INFORMATION SUPPLIED:
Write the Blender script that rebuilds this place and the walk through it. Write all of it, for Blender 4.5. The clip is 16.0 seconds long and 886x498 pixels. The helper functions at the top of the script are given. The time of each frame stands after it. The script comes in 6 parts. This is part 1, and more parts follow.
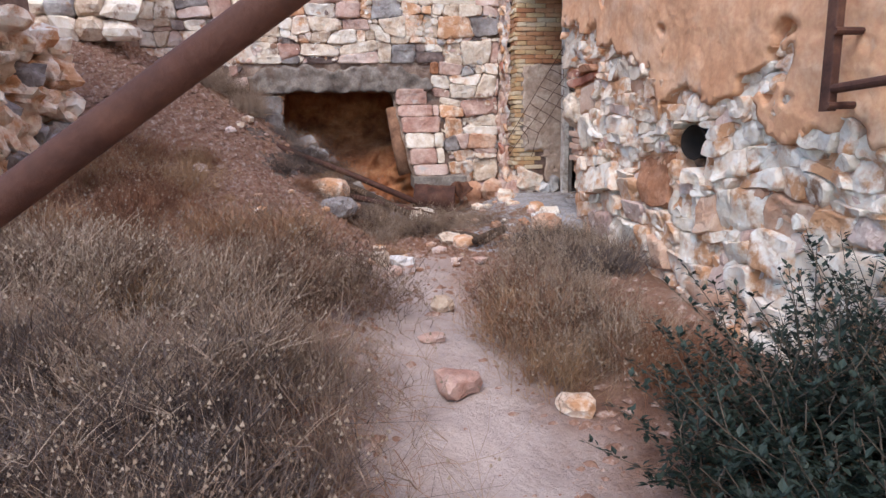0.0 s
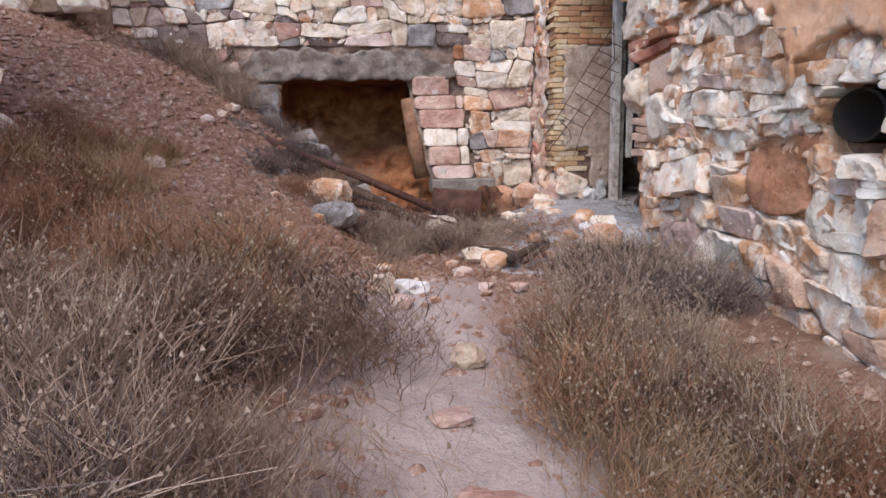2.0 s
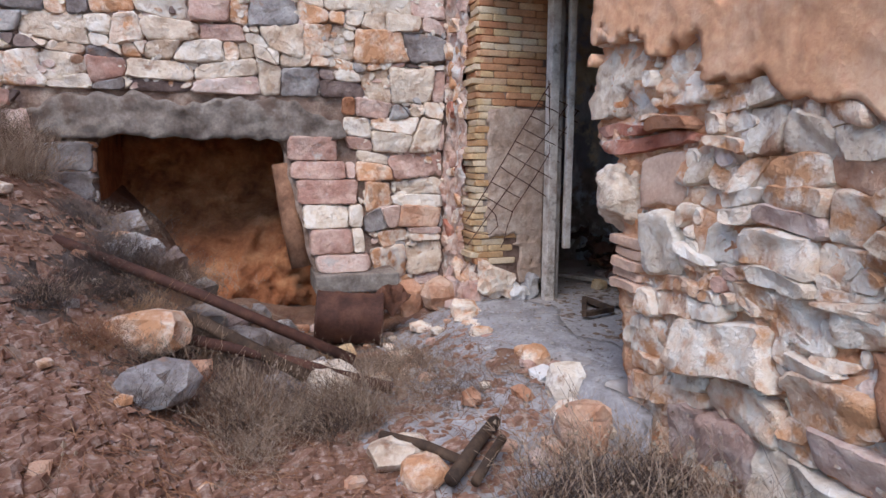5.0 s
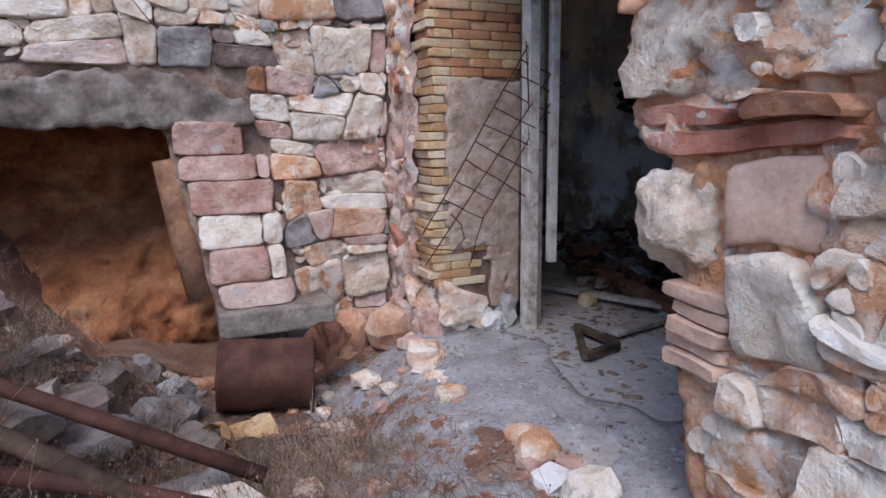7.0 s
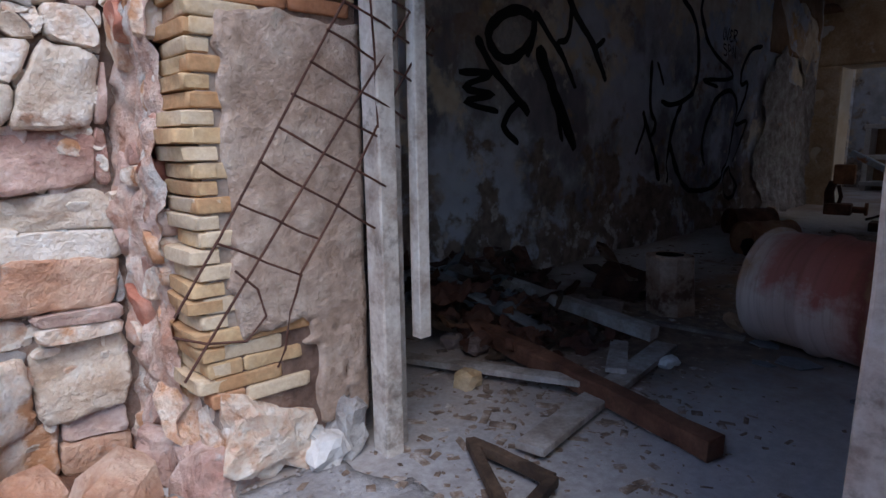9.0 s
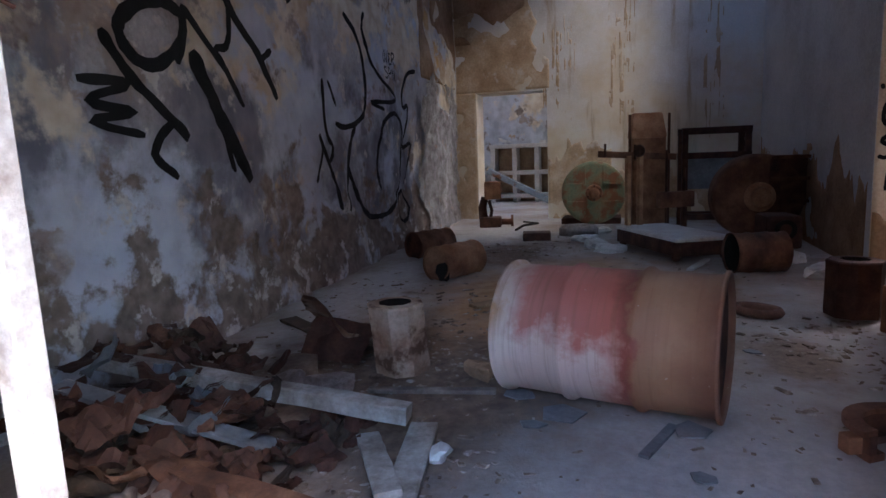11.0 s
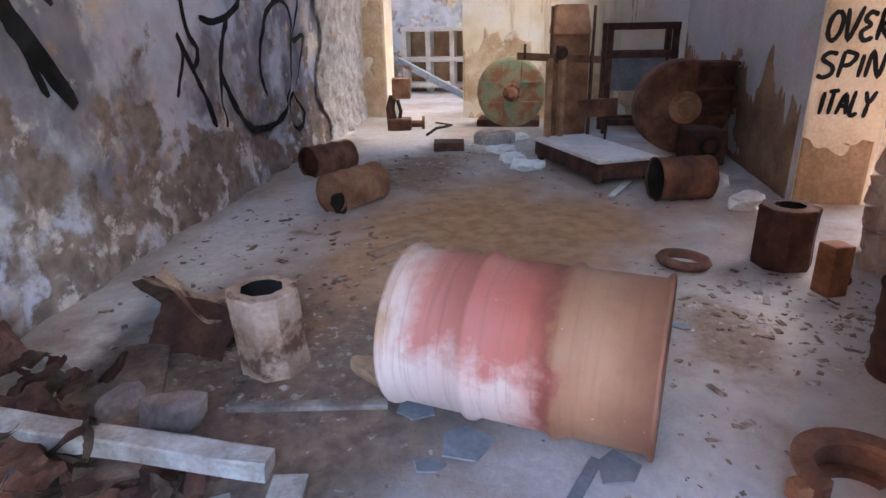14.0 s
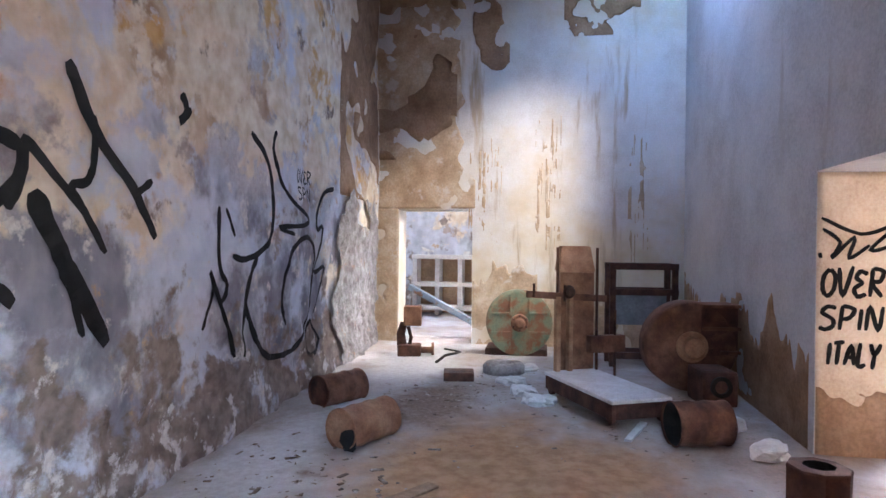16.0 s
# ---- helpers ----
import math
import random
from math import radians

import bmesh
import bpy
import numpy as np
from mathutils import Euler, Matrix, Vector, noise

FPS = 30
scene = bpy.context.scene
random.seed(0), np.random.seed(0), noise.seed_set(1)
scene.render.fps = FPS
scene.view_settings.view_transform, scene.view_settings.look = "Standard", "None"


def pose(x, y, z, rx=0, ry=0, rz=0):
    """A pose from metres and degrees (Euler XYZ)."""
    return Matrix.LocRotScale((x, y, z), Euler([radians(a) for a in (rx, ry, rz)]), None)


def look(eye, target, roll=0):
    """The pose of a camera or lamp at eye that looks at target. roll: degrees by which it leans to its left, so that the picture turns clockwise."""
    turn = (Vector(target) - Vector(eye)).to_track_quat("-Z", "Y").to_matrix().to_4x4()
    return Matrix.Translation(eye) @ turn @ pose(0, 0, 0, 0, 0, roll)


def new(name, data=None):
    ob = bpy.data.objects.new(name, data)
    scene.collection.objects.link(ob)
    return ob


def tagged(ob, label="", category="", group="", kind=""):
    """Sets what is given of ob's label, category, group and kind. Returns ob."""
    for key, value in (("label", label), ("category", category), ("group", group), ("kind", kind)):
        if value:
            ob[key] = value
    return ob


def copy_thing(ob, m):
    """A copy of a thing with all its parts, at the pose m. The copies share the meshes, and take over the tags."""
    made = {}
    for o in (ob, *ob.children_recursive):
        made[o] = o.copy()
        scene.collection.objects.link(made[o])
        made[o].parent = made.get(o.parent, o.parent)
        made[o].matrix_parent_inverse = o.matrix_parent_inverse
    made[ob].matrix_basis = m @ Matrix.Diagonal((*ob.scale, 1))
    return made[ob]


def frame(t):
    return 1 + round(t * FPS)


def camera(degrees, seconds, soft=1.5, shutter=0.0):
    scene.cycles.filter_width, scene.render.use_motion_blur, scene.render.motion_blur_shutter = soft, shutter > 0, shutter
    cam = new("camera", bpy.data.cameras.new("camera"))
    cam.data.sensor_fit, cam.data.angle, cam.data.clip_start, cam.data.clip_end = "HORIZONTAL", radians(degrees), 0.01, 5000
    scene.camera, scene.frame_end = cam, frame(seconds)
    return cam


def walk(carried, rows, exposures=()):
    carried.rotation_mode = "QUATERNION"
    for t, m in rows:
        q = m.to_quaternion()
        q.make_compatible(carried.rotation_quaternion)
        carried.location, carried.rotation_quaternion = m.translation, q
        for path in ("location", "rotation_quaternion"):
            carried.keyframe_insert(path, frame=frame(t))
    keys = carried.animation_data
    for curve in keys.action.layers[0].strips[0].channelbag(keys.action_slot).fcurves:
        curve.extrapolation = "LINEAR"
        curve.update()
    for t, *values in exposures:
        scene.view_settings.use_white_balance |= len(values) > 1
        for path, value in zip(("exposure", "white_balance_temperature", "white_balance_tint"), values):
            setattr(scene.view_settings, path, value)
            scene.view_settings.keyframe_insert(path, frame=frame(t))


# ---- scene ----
cam = camera(72.2, 16.0)
METRES, EYE, TILT, LEAN, TURN = 7.55, 0.83, 0.0, 0.0, -8.2
ROWS = [
    (0.0, 0.0, 0.0, 0.0, -0.22, -11.87, 1.06),
    (0.5, -0.0023, 0.0212, -0.0042, -0.58, -11.65, -0.67),
    (1.0, 0.0077, 0.062, -0.0098, 4.63, -8.23, -2.86),
    (1.5, 0.0096, 0.0988, -0.02, 5.32, -8.44, -1.56),
    (2.0, -0.0027, 0.1503, -0.0235, 1.86, -10.81, 0.91),
    (2.5, -0.0065, 0.1752, -0.0109, -0.07, -11.03, 0.23),
    (3.0, 0.0004, 0.208, 0.008, -0.08, -7.58, 0.22),
    (3.5, 0.0034, 0.2323, 0.0159, -2.65, -6.58, -1.56),
    (4.0, -0.0075, 0.2721, 0.0209, -4.44, -7.52, -1.88),
    (6.5, -0.0065, 0.4616, 0.0448, -15.23, -10.14, 0.85),
    (7.0, 0.0041, 0.5031, 0.0458, -15.08, -11.35, 0.55),
    (7.5, 0.0116, 0.5545, 0.0482, -19.79, -10.78, 1.02),
    (8.0, 0.0322, 0.6014, 0.0425, -21.58, -9.98, 1.0),
    (8.5, 0.048, 0.6402, 0.0394, -25.01, -10.39, 0.22),
    (9.0, 0.0664, 0.6977, 0.0297, -33.22, -9.92, 0.32),
    (9.5, 0.0855, 0.7365, 0.0299, -41.7, -11.1, 0.87),
    (10.0, 0.1142, 0.7678, 0.0329, -51.66, -9.63, 1.95),
    (12.5, 0.1702, 0.8162, 0.0358, -76.07, -14.29, -0.02),
    (13.0, 0.2191, 0.8172, 0.05, -75.67, -20.11, 1.22),
    (13.5, 0.2288, 0.8174, 0.0664, -73.91, -21.89, 1.63),
    (14.0, 0.2301, 0.8203, 0.0701, -72.9, -20.07, 1.02),
    (14.5, 0.2292, 0.8232, 0.0739, -72.19, -17.03, 0.56),
    (15.0, 0.2278, 0.8278, 0.0806, -72.1, -12.1, 0.15),
    (15.5, 0.2258, 0.8309, 0.0878, -72.19, -6.37, -0.36),
    (16.0, 0.2239, 0.8315, 0.0961, -72.45, -0.23, -0.62),
]
EXPOSURES = [(0.0, 2.0, 6250, 13), (4.0, 1.95, 6150, 13), (6.3, 1.75, 5850, 13), (9.0, 1.85, 5600, 12), (10.0, 2.9, 5700, 12), (11.2, 4.6, 5900, 12), (12.3, 5.9, 6350, 13), (14.5, 6.0, 6150, 13), (16.0, 6.25, 5850, 11)]
walk(cam, [(t, pose(0, 0, EYE, TILT, LEAN, TURN) @ pose(METRES * x, METRES * y, METRES * z, 90 + pitch, roll, yaw)) for t, x, y, z, yaw, pitch, roll in ROWS], EXPOSURES)

# ---- light: open shade under a clear sky ----
world = bpy.data.worlds.new("sky")
scene.world = world
world.use_nodes = True
wn = world.node_tree.nodes
sky = wn.new("ShaderNodeTexSky")
sky.sky_type, sky.sun_disc, sky.sun_elevation, sky.sun_rotation = "NISHITA", False, radians(38), radians(120)
wn["Background"].inputs["Strength"].default_value = 0.15
world.node_tree.links.new(sky.outputs[0], wn["Background"].inputs[0])
sun = new("sun", bpy.data.lights.new("sun", "SUN"))
sun.data.energy, sun.data.angle, sun.data.color = 0.9, radians(40), (1, 0.88, 0.75)
sun.matrix_world = look((-3.6, -6, 9.5), (0, 0, 0))

# ---- helpers of this scene ----


def nrm(x, y, z=0.0, s=1.0):
    return noise.noise(Vector((x * s, y * s, z * s)))


def fbm(x, y, z=0.0, s=1.0, n=4):
    return noise.fractal(Vector((x * s, y * s, z * s)), 1.0, 2.0, n)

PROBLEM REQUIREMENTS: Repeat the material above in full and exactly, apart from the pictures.

THE ANSWER:
Write the Blender script that rebuilds this place and the walk through it. Write all of it, for Blender 4.5. The clip is 16.0 seconds long and 886x498 pixels. The helper functions at the top of the script are given. The time of each frame stands after it. The script comes in 6 parts. This is part 1, and more parts follow.
0.0 s
2.0 s
5.0 s
7.0 s
9.0 s
11.0 s
14.0 s
16.0 s
# ---- helpers ----
import math
import random
from math import radians

import bmesh
import bpy
import numpy as np
from mathutils import Euler, Matrix, Vector, noise

FPS = 30
scene = bpy.context.scene
random.seed(0), np.random.seed(0), noise.seed_set(1)
scene.render.fps = FPS
scene.view_settings.view_transform, scene.view_settings.look = "Standard", "None"


def pose(x, y, z, rx=0, ry=0, rz=0):
    """A pose from metres and degrees (Euler XYZ)."""
    return Matrix.LocRotScale((x, y, z), Euler([radians(a) for a in (rx, ry, rz)]), None)


def look(eye, target, roll=0):
    """The pose of a camera or lamp at eye that looks at target. roll: degrees by which it leans to its left, so that the picture turns clockwise."""
    turn = (Vector(target) - Vector(eye)).to_track_quat("-Z", "Y").to_matrix().to_4x4()
    return Matrix.Translation(eye) @ turn @ pose(0, 0, 0, 0, 0, roll)


def new(name, data=None):
    ob = bpy.data.objects.new(name, data)
    scene.collection.objects.link(ob)
    return ob


def tagged(ob, label="", category="", group="", kind=""):
    """Sets what is given of ob's label, category, group and kind. Returns ob."""
    for key, value in (("label", label), ("category", category), ("group", group), ("kind", kind)):
        if value:
            ob[key] = value
    return ob


def copy_thing(ob, m):
    """A copy of a thing with all its parts, at the pose m. The copies share the meshes, and take over the tags."""
    made = {}
    for o in (ob, *ob.children_recursive):
        made[o] = o.copy()
        scene.collection.objects.link(made[o])
        made[o].parent = made.get(o.parent, o.parent)
        made[o].matrix_parent_inverse = o.matrix_parent_inverse
    made[ob].matrix_basis = m @ Matrix.Diagonal((*ob.scale, 1))
    return made[ob]


def frame(t):
    return 1 + round(t * FPS)


def camera(degrees, seconds, soft=1.5, shutter=0.0):
    scene.cycles.filter_width, scene.render.use_motion_blur, scene.render.motion_blur_shutter = soft, shutter > 0, shutter
    cam = new("camera", bpy.data.cameras.new("camera"))
    cam.data.sensor_fit, cam.data.angle, cam.data.clip_start, cam.data.clip_end = "HORIZONTAL", radians(degrees), 0.01, 5000
    scene.camera, scene.frame_end = cam, frame(seconds)
    return cam


def walk(carried, rows, exposures=()):
    carried.rotation_mode = "QUATERNION"
    for t, m in rows:
        q = m.to_quaternion()
        q.make_compatible(carried.rotation_quaternion)
        carried.location, carried.rotation_quaternion = m.translation, q
        for path in ("location", "rotation_quaternion"):
            carried.keyframe_insert(path, frame=frame(t))
    keys = carried.animation_data
    for curve in keys.action.layers[0].strips[0].channelbag(keys.action_slot).fcurves:
        curve.extrapolation = "LINEAR"
        curve.update()
    for t, *values in exposures:
        scene.view_settings.use_white_balance |= len(values) > 1
        for path, value in zip(("exposure", "white_balance_temperature", "white_balance_tint"), values):
            setattr(scene.view_settings, path, value)
            scene.view_settings.keyframe_insert(path, frame=frame(t))


# ---- scene ----
cam = camera(72.2, 16.0)
METRES, EYE, TILT, LEAN, TURN = 7.55, 0.83, 0.0, 0.0, -8.2
ROWS = [
    (0.0, 0.0, 0.0, 0.0, -0.22, -11.87, 1.06),
    (0.5, -0.0023, 0.0212, -0.0042, -0.58, -11.65, -0.67),
    (1.0, 0.0077, 0.062, -0.0098, 4.63, -8.23, -2.86),
    (1.5, 0.0096, 0.0988, -0.02, 5.32, -8.44, -1.56),
    (2.0, -0.0027, 0.1503, -0.0235, 1.86, -10.81, 0.91),
    (2.5, -0.0065, 0.1752, -0.0109, -0.07, -11.03, 0.23),
    (3.0, 0.0004, 0.208, 0.008, -0.08, -7.58, 0.22),
    (3.5, 0.0034, 0.2323, 0.0159, -2.65, -6.58, -1.56),
    (4.0, -0.0075, 0.2721, 0.0209, -4.44, -7.52, -1.88),
    (6.5, -0.0065, 0.4616, 0.0448, -15.23, -10.14, 0.85),
    (7.0, 0.0041, 0.5031, 0.0458, -15.08, -11.35, 0.55),
    (7.5, 0.0116, 0.5545, 0.0482, -19.79, -10.78, 1.02),
    (8.0, 0.0322, 0.6014, 0.0425, -21.58, -9.98, 1.0),
    (8.5, 0.048, 0.6402, 0.0394, -25.01, -10.39, 0.22),
    (9.0, 0.0664, 0.6977, 0.0297, -33.22, -9.92, 0.32),
    (9.5, 0.0855, 0.7365, 0.0299, -41.7, -11.1, 0.87),
    (10.0, 0.1142, 0.7678, 0.0329, -51.66, -9.63, 1.95),
    (12.5, 0.1702, 0.8162, 0.0358, -76.07, -14.29, -0.02),
    (13.0, 0.2191, 0.8172, 0.05, -75.67, -20.11, 1.22),
    (13.5, 0.2288, 0.8174, 0.0664, -73.91, -21.89, 1.63),
    (14.0, 0.2301, 0.8203, 0.0701, -72.9, -20.07, 1.02),
    (14.5, 0.2292, 0.8232, 0.0739, -72.19, -17.03, 0.56),
    (15.0, 0.2278, 0.8278, 0.0806, -72.1, -12.1, 0.15),
    (15.5, 0.2258, 0.8309, 0.0878, -72.19, -6.37, -0.36),
    (16.0, 0.2239, 0.8315, 0.0961, -72.45, -0.23, -0.62),
]
EXPOSURES = [(0.0, 2.0, 6250, 13), (4.0, 1.95, 6150, 13), (6.3, 1.75, 5850, 13), (9.0, 1.85, 5600, 12), (10.0, 2.9, 5700, 12), (11.2, 4.6, 5900, 12), (12.3, 5.9, 6350, 13), (14.5, 6.0, 6150, 13), (16.0, 6.25, 5850, 11)]
walk(cam, [(t, pose(0, 0, EYE, TILT, LEAN, TURN) @ pose(METRES * x, METRES * y, METRES * z, 90 + pitch, roll, yaw)) for t, x, y, z, yaw, pitch, roll in ROWS], EXPOSURES)

# ---- light: open shade under a clear sky ----
world = bpy.data.worlds.new("sky")
scene.world = world
world.use_nodes = True
wn = world.node_tree.nodes
sky = wn.new("ShaderNodeTexSky")
sky.sky_type, sky.sun_disc, sky.sun_elevation, sky.sun_rotation = "NISHITA", False, radians(38), radians(120)
wn["Background"].inputs["Strength"].default_value = 0.15
world.node_tree.links.new(sky.outputs[0], wn["Background"].inputs[0])
sun = new("sun", bpy.data.lights.new("sun", "SUN"))
sun.data.energy, sun.data.angle, sun.data.color = 0.9, radians(40), (1, 0.88, 0.75)
sun.matrix_world = look((-3.6, -6, 9.5), (0, 0, 0))

# ---- helpers of this scene ----


def nrm(x, y, z=0.0, s=1.0):
    return noise.noise(Vector((x * s, y * s, z * s)))


def fbm(x, y, z=0.0, s=1.0, n=4):
    return noise.fractal(Vector((x * s, y * s, z * s)), 1.0, 2.0, n)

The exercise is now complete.